— What the exercise asks —
Pull out every line below that holds the word "follow".

◇ ◇ ◇ ◇

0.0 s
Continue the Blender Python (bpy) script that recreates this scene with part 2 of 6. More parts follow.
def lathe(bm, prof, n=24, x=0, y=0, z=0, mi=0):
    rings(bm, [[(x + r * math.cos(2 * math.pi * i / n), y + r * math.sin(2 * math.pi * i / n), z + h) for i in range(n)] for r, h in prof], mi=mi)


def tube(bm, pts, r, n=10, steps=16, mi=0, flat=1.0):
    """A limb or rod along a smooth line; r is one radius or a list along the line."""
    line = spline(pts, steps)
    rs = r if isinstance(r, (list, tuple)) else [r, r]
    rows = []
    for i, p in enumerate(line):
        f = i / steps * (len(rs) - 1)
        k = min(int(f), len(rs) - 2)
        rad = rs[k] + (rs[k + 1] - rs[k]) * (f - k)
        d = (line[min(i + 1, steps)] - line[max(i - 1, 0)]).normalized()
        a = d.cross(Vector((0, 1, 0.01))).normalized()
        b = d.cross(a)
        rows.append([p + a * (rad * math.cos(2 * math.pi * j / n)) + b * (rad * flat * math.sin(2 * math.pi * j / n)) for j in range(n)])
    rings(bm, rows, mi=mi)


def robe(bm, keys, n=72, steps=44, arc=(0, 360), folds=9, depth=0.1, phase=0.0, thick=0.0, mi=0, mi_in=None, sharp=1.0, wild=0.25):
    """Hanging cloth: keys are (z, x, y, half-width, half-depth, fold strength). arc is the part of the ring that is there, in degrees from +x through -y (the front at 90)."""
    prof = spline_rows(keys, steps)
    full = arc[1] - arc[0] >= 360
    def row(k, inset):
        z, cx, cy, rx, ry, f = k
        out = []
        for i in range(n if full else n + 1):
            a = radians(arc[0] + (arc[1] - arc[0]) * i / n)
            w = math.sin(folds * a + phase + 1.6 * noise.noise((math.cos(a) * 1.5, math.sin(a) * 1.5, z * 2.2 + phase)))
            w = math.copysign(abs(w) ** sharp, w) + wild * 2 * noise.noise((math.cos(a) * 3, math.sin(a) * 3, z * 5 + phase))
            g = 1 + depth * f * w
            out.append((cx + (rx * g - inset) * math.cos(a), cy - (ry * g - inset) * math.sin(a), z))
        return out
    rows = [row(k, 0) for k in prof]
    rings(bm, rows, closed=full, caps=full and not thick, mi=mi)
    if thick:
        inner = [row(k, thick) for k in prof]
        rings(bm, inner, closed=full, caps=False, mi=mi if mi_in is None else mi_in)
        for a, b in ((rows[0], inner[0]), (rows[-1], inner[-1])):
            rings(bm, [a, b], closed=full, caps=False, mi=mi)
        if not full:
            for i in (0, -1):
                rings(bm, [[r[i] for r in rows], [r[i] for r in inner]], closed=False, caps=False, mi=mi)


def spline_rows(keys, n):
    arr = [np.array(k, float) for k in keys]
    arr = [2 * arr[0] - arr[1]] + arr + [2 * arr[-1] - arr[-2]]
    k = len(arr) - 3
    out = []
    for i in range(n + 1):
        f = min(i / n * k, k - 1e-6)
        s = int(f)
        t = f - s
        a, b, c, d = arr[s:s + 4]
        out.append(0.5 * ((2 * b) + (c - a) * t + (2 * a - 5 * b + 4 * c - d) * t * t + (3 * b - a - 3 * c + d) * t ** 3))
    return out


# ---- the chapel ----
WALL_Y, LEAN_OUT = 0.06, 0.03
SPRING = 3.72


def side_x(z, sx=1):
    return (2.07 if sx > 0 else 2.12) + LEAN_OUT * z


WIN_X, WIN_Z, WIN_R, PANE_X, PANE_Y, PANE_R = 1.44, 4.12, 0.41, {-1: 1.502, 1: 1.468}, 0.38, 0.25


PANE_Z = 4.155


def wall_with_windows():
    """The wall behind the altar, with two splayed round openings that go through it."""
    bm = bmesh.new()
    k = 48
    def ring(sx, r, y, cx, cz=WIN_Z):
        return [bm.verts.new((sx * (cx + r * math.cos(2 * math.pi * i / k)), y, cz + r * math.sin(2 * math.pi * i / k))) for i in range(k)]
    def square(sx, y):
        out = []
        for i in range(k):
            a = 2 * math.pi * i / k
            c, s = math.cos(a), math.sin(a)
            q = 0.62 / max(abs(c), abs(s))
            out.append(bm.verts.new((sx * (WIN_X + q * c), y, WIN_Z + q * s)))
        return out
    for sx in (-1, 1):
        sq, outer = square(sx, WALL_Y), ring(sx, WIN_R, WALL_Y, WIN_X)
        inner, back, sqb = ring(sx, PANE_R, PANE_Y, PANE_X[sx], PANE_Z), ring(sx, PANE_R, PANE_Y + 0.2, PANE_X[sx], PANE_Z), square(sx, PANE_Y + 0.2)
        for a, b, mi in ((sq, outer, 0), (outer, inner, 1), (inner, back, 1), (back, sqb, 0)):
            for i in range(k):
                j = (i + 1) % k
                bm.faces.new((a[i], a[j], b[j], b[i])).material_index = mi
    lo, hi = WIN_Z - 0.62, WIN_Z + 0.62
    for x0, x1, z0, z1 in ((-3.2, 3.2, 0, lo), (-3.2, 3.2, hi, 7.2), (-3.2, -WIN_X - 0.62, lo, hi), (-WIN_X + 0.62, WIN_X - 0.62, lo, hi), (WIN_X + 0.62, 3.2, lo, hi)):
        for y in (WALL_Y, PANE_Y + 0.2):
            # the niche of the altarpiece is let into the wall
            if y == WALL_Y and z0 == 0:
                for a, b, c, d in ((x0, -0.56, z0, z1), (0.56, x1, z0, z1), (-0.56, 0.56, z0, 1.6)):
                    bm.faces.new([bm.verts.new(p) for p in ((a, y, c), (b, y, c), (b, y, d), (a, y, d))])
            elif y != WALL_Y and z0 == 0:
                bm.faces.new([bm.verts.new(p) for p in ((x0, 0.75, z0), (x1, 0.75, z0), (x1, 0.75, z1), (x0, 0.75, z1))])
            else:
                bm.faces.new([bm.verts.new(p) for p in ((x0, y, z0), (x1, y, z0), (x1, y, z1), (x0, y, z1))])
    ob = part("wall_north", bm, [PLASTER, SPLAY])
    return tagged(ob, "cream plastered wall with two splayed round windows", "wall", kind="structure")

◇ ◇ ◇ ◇

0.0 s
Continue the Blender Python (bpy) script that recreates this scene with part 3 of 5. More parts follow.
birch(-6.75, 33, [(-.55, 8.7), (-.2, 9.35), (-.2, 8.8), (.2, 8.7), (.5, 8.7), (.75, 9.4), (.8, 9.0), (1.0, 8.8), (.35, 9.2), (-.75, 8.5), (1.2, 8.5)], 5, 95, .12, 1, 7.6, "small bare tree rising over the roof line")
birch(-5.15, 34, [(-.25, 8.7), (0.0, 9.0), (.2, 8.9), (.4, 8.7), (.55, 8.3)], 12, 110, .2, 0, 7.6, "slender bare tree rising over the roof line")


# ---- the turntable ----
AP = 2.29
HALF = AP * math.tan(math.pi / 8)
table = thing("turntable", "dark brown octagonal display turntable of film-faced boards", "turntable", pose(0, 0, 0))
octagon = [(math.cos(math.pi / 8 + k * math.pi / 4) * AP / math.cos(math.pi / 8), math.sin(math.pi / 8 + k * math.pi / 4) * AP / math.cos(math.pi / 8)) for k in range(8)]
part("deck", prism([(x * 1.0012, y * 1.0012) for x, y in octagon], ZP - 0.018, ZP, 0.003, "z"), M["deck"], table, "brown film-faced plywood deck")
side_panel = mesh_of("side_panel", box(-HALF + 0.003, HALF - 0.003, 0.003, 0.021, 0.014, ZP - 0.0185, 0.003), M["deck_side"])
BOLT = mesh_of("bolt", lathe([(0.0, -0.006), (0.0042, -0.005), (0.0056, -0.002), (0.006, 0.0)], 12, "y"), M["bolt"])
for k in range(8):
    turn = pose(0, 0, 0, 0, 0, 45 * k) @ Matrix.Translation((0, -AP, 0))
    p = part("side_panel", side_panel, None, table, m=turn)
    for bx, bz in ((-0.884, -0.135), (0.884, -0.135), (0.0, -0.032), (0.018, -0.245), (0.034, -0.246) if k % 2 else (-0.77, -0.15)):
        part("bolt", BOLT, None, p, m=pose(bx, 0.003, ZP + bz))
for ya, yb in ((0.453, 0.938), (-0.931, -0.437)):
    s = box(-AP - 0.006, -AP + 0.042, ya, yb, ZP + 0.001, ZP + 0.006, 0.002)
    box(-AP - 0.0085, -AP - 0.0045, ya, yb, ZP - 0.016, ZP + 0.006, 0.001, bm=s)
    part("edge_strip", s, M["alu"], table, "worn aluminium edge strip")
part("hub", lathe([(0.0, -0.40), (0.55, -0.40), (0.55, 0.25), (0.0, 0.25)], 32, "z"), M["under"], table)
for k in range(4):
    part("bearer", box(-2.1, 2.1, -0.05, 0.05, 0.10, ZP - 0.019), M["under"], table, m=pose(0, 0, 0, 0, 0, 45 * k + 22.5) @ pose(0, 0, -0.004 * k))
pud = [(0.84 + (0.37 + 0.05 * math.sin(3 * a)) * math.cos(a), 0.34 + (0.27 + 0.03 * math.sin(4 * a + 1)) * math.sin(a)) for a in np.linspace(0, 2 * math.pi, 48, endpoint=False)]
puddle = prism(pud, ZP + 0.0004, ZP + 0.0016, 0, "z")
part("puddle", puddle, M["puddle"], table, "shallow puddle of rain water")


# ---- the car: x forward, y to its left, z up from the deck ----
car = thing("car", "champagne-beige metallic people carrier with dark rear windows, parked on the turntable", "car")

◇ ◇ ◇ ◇

— Exercise answer —
Continue the Blender Python (bpy) script that recreates this scene with part 2 of 6. More parts follow.
Continue the Blender Python (bpy) script that recreates this scene with part 3 of 5. More parts follow.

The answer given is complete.